======== PROVIDED DATA

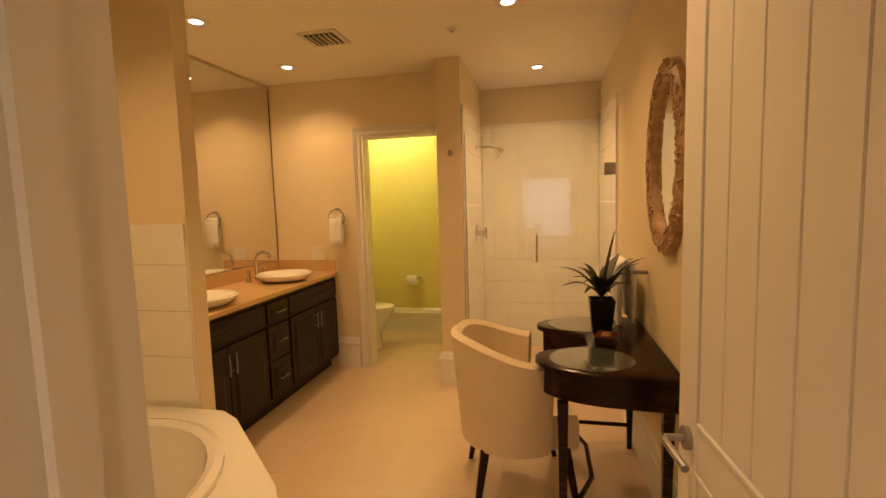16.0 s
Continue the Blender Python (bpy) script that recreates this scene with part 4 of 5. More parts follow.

================
======== PROVIDED DATA

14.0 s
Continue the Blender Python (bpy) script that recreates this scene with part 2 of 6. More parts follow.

================
======== PROVIDED DATA

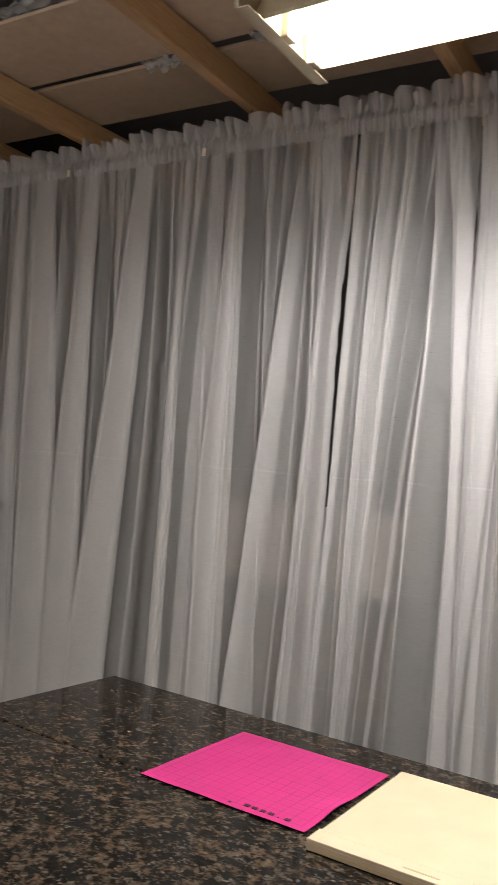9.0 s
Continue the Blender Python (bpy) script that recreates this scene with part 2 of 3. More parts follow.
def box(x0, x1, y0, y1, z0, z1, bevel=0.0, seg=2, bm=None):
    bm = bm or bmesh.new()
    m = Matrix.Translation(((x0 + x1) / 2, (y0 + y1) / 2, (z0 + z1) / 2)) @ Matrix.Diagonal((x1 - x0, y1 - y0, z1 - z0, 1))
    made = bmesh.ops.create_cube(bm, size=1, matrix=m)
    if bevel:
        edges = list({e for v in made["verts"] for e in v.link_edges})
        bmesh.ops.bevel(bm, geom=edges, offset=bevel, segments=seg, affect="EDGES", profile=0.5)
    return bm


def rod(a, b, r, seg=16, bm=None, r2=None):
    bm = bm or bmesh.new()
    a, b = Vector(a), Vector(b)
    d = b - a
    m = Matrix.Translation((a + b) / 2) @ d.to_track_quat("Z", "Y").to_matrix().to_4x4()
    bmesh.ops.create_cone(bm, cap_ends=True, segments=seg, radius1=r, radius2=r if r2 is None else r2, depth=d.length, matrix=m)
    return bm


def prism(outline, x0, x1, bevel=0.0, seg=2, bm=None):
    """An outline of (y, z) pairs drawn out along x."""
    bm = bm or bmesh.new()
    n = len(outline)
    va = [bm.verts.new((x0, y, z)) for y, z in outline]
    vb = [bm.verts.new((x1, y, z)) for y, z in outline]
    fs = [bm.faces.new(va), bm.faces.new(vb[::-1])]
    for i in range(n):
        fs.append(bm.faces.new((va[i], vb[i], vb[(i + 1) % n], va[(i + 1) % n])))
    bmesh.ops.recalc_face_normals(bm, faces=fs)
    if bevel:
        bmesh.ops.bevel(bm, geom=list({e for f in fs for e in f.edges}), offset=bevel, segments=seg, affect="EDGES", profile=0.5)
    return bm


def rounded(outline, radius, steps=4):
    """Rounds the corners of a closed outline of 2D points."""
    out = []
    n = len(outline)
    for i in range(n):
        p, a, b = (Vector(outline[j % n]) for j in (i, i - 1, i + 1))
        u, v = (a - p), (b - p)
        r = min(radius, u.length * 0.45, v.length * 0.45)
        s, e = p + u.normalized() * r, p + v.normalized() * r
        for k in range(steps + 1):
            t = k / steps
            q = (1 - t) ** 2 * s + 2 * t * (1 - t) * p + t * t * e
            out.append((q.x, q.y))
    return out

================

DIRECTIONS =>
Search the preceding listing for "parts" and extract every line where it is found.

RESPONSE TO THIS EXERCISE =>
Continue the Blender Python (bpy) script that recreates this scene with part 4 of 5. More parts follow.
Continue the Blender Python (bpy) script that recreates this scene with part 2 of 6. More parts follow.
Continue the Blender Python (bpy) script that recreates this scene with part 2 of 3. More parts follow.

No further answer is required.